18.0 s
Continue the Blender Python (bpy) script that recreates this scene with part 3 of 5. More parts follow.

■ ■ ■ ■ ■

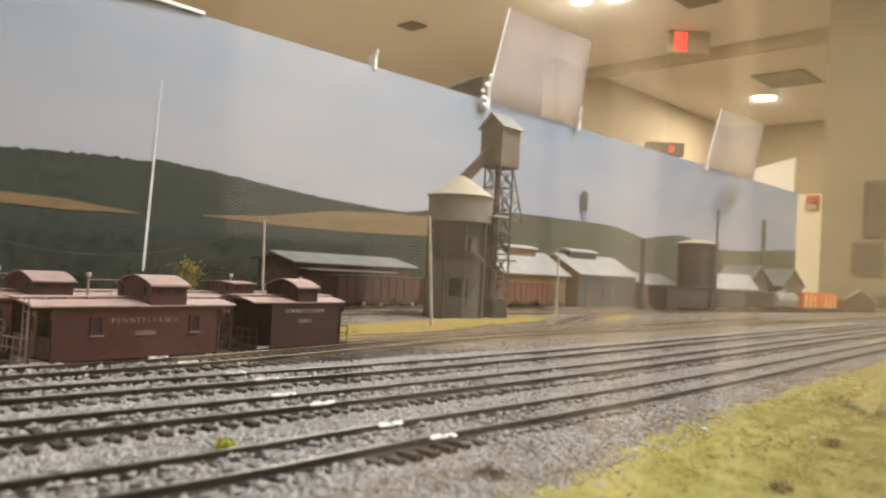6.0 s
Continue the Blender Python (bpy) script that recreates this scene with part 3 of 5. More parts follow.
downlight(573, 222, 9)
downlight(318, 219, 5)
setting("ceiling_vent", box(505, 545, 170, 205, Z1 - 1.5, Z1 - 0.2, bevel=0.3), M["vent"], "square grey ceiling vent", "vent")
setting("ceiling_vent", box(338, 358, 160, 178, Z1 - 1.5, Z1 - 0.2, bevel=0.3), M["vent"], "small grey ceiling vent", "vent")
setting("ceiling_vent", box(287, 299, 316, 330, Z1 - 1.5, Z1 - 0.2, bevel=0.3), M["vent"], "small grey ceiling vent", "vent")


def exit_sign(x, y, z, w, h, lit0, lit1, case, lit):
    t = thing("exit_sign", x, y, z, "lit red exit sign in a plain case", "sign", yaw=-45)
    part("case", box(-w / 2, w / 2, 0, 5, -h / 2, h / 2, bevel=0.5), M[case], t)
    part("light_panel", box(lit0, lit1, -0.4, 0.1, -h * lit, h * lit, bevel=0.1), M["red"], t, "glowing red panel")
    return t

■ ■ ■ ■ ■

» EXERCISE PROMPT
Return only those lines of the records that contain the string "part".

» WRITTEN SOLUTION
Continue the Blender Python (bpy) script that recreates this scene with part 3 of 5. More parts follow.
Continue the Blender Python (bpy) script that recreates this scene with part 3 of 5. More parts follow.
    part("case", box(-w / 2, w / 2, 0, 5, -h / 2, h / 2, bevel=0.5), M[case], t)
    part("light_panel", box(lit0, lit1, -0.4, 0.1, -h * lit, h * lit, bevel=0.1), M["red"], t, "glowing red panel")